Students Use Sustainable Methods to Build New Homes, Teach Others
By Cody Burchett
In southwest Virginia, high school students are designing and building several houses in cooperation with Habitat for Humanity of the New River Valley. The endeavor was initiated in the spring of 2014 by the Giles County Technology Center, which serves both Giles and Narrows high schools by assisting high school students with career and technical education.
Meanwhile, a sustainable biomaterials class at Virginia Tech University has developed teaching materials on green building practices for the highschoolers. Dr. Hindman, an associate professor at Virginia Tech, saw the technology center’s class as an opportunity for his students to apply their biomaterial construction knowledge in a hands-on setting, and to teach the younger students “how the concepts of sustainability and making efficient decisions are the future of the building construction industry.”

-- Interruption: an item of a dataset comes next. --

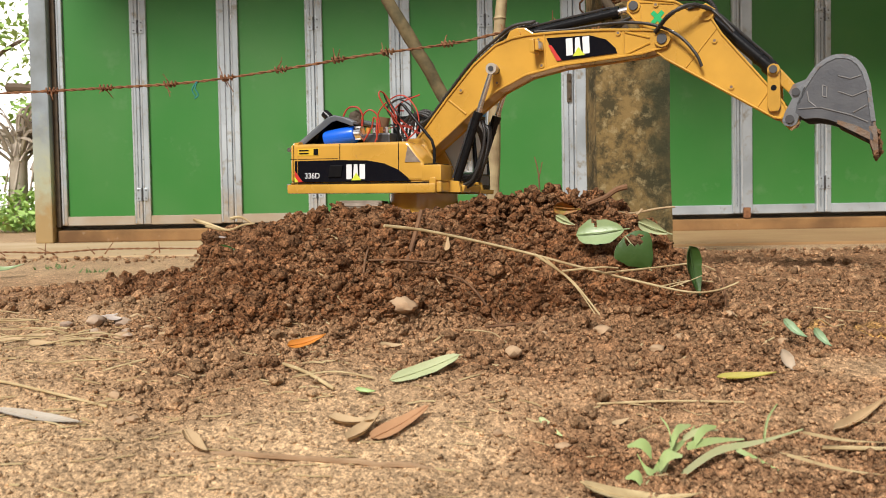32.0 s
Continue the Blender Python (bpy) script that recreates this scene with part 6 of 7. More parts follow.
for x0, y0, x1, y1 in ((-0.60, 1.12, -0.43, 1.13), (-0.56, 1.09, -0.44, 1.12), (-0.62, 1.07, -0.50, 1.085), (-0.40, 1.038, -0.375, 1.09), (-0.47, 1.0, -0.41, 1.01), (-0.50, 0.96, -0.44, 0.965), (-0.39, 0.985, -0.33, 1.0), (-0.36, 0.90, -0.30, 0.905), (0.42, 1.15, 0.50, 1.12), (0.46, 1.02, 0.53, 1.0), (-0.30, 0.86, -0.27, 0.885), (0.02, 0.99, 0.06, 0.965), (-0.28, 0.755, -0.245, 0.77), (0.36, 0.80, 0.40, 0.76)):
    mid = ((x0 + x1) / 2 + rng.uniform(-0.006, 0.006), (y0 + y1) / 2 + rng.uniform(-0.01, 0.01))
    stem("straw_bit", [on(x0, y0, 0.004), on(*mid, 0.006), on(x1, y1, 0.003)], rng.uniform(0.0004, 0.0008), STRAW, "scattered dry straw on the ground", "straw")
r_ = random.Random(58)
for _ in range(12):
    x, y, a = r_.uniform(-0.58, -0.34), r_.uniform(0.94, 1.26), r_.uniform(-0.6, 1.1)
    n = r_.uniform(0.012, 0.034)
    stem("straw_bit", [on(x - n * math.cos(a), y - n * math.sin(a), 0.006), on(x, y + r_.uniform(-0.008, 0.008), 0.010), on(x + n * math.cos(a), y + n * math.sin(a), 0.006)], r_.uniform(0.0005, 0.0011), STRAW, "scattered dry straw on the ground", "straw")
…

The principal of Giles County Technology Center, Forest Fowler, says that working with Habitat for Humanity gave them an educational “structure to build on.” According to Fowler, the technology center hopes to “begin a modular home involving the biomaterial aspects that the students learned from the Virginia Tech demonstrations” in their next project.
The duplex that was designed and constructed by these students and volunteers is expected to be finished and sold at cost to a family in Narrows, Va., by July 2015. The home is one of three that the service organization is currently constructing in the area.